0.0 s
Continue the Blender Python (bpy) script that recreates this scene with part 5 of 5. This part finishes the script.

...

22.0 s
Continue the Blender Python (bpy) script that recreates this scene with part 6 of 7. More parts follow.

* * *

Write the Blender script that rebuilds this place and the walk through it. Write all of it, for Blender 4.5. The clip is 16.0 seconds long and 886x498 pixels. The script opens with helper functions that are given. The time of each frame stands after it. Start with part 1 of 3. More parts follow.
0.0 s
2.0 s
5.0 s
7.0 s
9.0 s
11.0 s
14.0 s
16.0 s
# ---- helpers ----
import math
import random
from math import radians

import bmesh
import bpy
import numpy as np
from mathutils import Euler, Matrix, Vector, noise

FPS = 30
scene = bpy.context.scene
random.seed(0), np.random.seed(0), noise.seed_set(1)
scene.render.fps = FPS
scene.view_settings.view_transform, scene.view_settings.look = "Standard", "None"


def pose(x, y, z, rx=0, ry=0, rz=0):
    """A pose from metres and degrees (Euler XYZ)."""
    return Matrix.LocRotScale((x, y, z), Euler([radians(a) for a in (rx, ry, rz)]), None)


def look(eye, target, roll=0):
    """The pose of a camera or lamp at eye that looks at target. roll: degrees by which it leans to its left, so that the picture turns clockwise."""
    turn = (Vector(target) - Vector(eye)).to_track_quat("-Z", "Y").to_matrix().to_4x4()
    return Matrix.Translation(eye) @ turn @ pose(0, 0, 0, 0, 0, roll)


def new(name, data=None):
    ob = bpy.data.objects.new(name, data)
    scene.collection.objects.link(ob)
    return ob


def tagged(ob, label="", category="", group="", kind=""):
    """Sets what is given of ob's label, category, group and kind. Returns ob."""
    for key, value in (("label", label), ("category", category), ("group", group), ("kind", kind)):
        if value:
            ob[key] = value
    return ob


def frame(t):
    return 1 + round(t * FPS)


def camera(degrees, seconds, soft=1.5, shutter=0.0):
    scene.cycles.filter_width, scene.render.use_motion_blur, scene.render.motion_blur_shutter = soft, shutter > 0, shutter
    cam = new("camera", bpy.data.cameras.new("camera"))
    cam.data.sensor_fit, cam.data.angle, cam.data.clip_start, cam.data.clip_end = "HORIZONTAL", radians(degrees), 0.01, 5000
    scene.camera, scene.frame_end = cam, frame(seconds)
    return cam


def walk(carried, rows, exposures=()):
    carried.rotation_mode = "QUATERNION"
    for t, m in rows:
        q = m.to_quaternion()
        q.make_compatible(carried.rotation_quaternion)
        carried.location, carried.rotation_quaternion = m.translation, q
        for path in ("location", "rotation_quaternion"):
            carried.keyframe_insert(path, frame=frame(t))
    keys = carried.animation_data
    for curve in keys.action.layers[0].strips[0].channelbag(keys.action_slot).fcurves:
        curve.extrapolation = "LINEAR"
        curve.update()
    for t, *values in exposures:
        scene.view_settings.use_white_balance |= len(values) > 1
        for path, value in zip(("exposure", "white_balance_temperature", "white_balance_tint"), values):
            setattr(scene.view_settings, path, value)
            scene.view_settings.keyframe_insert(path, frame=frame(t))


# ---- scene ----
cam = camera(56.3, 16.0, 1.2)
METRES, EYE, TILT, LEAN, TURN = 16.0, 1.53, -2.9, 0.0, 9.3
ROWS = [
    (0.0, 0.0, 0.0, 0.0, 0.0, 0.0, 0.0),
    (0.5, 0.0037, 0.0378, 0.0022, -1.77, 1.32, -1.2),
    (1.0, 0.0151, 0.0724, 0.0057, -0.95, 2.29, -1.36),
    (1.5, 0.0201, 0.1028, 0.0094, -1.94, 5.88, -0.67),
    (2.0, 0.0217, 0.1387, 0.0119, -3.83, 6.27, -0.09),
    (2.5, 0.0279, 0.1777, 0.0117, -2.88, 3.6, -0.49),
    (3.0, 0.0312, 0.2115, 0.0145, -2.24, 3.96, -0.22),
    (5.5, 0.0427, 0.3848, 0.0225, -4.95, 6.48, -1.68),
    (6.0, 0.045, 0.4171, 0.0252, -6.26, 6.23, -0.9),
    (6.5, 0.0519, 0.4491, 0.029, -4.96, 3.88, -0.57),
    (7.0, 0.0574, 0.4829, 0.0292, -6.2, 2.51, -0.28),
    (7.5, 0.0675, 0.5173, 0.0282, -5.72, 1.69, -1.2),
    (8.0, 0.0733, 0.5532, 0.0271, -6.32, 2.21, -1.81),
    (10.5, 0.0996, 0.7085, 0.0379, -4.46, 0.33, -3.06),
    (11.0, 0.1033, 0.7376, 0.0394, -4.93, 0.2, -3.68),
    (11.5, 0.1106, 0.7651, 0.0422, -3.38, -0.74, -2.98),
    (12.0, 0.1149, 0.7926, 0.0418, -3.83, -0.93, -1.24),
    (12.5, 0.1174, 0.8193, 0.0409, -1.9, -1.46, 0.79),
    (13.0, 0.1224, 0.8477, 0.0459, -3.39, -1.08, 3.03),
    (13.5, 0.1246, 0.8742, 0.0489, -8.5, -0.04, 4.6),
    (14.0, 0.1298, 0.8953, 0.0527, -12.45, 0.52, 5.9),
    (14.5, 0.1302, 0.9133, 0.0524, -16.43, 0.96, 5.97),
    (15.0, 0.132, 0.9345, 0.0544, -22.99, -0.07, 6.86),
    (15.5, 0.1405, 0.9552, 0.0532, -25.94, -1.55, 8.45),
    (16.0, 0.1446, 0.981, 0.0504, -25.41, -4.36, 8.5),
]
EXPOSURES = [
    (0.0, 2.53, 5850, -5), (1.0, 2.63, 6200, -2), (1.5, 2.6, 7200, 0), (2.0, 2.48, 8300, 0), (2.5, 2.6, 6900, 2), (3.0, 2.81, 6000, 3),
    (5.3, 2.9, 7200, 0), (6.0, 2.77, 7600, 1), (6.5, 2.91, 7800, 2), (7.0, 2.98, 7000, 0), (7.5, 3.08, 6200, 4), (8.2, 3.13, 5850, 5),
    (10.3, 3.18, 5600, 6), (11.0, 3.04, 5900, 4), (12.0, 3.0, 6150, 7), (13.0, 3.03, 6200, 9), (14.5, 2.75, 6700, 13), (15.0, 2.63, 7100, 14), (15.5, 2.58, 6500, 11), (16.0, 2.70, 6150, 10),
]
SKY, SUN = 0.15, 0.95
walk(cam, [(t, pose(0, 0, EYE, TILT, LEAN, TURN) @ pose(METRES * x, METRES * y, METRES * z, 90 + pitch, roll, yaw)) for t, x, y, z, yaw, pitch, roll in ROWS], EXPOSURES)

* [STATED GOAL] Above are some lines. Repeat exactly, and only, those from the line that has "curve.update()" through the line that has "scene.view_settings.keyframe_insert(path, frame=frame(t))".

* [OUTPUT OF THE TASK]
        curve.update()
    for t, *values in exposures:
        scene.view_settings.use_white_balance |= len(values) > 1
        for path, value in zip(("exposure", "white_balance_temperature", "white_balance_tint"), values):
            setattr(scene.view_settings, path, value)
            scene.view_settings.keyframe_insert(path, frame=frame(t))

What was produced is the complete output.